BCB still could have saved their face, as it did on many occasion, had the national team performed well in their India tour, but that wasn’t to be the case.

An unexpected win in the first Twenty20 international gave Bangladesh a false sense of hope of turning their recent turmoil into success before they lost the next two matches to lose the series.

A bigger humiliation in the Tests was just round the corner.

Bangladesh failed to show any fight in the two-Test series, losing both the matches by an innings margin and that too inside the third day, managing to score over 200 only once in their four innings with none of the players doing anything notable.

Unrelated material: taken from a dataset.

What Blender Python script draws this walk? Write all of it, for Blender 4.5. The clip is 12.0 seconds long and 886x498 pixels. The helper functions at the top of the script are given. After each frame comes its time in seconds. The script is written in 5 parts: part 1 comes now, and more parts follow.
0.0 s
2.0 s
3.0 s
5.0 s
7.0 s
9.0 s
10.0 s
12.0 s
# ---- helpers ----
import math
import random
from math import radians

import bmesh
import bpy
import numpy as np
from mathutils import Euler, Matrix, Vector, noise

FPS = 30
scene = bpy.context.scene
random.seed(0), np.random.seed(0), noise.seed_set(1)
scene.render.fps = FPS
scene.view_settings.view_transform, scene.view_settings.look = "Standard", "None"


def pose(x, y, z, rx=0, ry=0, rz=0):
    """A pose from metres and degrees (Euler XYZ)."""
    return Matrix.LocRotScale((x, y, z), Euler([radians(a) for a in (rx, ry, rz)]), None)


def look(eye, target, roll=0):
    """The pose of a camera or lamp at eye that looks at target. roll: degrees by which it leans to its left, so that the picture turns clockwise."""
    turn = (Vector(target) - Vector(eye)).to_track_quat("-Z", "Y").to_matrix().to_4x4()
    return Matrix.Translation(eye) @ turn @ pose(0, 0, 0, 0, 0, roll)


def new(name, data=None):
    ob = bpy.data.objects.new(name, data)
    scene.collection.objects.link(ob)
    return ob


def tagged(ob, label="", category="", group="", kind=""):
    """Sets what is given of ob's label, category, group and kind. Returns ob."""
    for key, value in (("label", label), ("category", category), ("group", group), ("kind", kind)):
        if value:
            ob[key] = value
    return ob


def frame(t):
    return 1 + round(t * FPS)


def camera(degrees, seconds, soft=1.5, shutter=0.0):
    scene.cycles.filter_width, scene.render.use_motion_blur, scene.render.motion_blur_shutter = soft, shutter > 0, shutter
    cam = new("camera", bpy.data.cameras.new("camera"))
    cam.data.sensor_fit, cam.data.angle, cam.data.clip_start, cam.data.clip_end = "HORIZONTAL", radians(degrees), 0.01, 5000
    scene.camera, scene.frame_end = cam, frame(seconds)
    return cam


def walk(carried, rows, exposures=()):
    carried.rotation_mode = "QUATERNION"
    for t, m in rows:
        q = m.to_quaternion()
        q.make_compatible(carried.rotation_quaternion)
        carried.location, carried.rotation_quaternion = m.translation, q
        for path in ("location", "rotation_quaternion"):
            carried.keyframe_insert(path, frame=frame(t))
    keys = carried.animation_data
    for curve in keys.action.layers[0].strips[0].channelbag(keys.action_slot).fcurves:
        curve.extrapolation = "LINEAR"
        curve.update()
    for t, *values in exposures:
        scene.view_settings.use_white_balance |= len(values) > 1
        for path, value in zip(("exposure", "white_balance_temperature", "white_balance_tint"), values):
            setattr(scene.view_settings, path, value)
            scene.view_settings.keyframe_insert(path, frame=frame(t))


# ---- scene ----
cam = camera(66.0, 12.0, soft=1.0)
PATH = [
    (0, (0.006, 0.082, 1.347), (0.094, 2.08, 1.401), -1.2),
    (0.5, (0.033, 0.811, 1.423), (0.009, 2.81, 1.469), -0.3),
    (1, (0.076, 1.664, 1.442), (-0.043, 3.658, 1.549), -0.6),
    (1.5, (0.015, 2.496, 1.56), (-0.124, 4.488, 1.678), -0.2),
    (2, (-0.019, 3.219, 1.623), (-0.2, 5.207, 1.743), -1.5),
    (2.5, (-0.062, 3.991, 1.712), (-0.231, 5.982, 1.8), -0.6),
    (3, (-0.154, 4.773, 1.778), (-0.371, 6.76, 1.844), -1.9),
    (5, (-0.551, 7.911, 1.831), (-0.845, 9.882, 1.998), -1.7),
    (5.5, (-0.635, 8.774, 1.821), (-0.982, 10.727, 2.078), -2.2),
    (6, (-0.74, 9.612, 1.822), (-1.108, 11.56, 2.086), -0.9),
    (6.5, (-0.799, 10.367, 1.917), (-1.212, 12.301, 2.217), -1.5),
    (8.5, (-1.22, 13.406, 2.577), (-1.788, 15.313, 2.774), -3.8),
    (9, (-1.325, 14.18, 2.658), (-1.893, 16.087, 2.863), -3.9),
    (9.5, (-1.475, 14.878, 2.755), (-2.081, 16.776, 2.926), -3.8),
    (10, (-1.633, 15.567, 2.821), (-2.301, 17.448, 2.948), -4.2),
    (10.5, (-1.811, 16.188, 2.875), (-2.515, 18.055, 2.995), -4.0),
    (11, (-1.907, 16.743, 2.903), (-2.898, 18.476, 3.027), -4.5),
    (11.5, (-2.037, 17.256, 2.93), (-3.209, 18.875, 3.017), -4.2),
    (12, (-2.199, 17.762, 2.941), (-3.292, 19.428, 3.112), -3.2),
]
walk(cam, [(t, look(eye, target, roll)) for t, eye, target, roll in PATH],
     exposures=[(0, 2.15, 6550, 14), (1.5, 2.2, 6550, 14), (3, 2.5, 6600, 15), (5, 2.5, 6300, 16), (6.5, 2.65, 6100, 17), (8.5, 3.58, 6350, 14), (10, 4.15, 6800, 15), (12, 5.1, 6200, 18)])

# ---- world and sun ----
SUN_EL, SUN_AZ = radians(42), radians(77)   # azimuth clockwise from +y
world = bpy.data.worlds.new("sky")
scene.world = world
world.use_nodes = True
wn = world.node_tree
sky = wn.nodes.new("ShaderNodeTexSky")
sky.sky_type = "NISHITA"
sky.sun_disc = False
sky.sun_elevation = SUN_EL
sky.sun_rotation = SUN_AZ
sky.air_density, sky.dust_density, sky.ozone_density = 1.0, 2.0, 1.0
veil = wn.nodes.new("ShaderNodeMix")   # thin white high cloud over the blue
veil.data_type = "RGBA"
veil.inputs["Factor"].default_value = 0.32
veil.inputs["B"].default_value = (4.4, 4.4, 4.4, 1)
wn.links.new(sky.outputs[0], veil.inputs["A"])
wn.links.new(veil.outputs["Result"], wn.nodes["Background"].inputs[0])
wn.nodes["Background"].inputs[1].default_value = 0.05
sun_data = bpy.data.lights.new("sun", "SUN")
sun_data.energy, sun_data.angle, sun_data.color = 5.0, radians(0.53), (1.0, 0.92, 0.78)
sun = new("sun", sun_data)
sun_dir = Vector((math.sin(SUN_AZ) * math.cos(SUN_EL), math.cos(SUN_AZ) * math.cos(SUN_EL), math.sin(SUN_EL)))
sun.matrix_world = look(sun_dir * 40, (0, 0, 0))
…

The second Test of the series was both nations’ inaugural day-night Test and among the festivities held around the historic event, the Tigers displayed a miserable show and began their pink-ball cricket journey in the worst way possible.

The BCB’s first priority should be to improve the state of the country’s Test cricket, felt former national skipper and chief selector Faruque Ahmed, while claiming that the board should not be held responsible for an individual’s wrongdoings.

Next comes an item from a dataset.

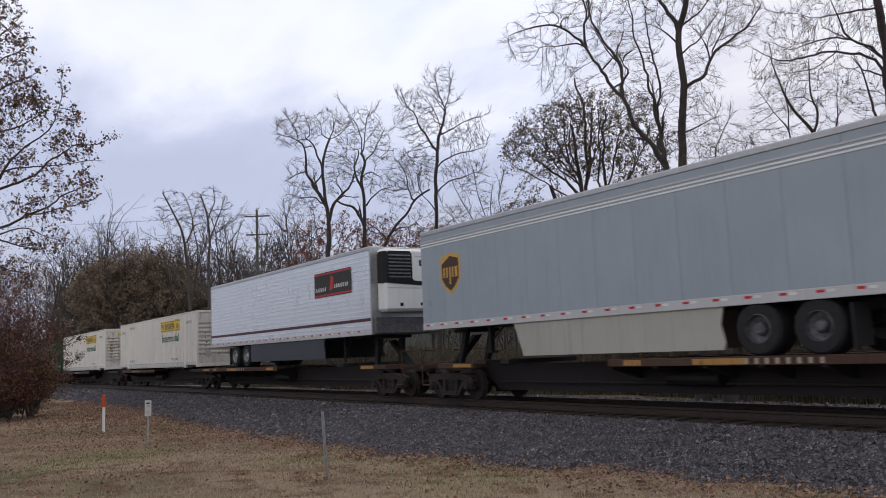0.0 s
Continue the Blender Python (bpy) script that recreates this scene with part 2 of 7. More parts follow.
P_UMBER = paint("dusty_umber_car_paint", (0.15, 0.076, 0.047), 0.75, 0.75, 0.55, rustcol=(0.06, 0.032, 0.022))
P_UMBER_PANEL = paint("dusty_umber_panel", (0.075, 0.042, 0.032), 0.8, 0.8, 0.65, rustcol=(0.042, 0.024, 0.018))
P_OXIDE = paint("maroon_car_paint", (0.07, 0.027, 0.028), 0.6, 0.45)
P_BLUECAR = paint("sooty_car_paint", (0.03, 0.024, 0.026), 0.7, 0.5, 0.25, rustcol=(0.035, 0.02, 0.016))
P_BLUE = paint("blue_chord_paint", (0.023, 0.036, 0.088), 0.6, 0.7, 0.5, rustcol=(0.028, 0.024, 0.03))
P_SPINE = paint("spine_car_black", (0.023, 0.019, 0.02), 0.8, 0.4, 0.2, rustcol=(0.05, 0.024, 0.014))
P_DECK = paint("rusty_deck_paint", (0.072, 0.038, 0.026), 0.8, 0.7, 0.5, rustcol=(0.045, 0.022, 0.014))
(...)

‘I don’t think the off-field issues have anything to do with the BCB. Some individual people can face those problems no doubt. I think our cricket board should look over our on-field performances. I think they all should concentrate on our cricket after the recent Test debacle,’ Faruque said.

All these incidents, one after another, have placed the organisation in an unfavourable position in the eyes of the countrymen, but the BCB was still hopeful of coming out of their current multifaceted predicament very soon.

‘Many federations a lot of the times faced such kind of issues. It is true that there are several issues which have come out in recent days in the cricket board. I will not term these as problems but these are issues. I hope that the BCB can overcome from these issues very soon,’ said BCB director Ahmed Sazzadul Alam.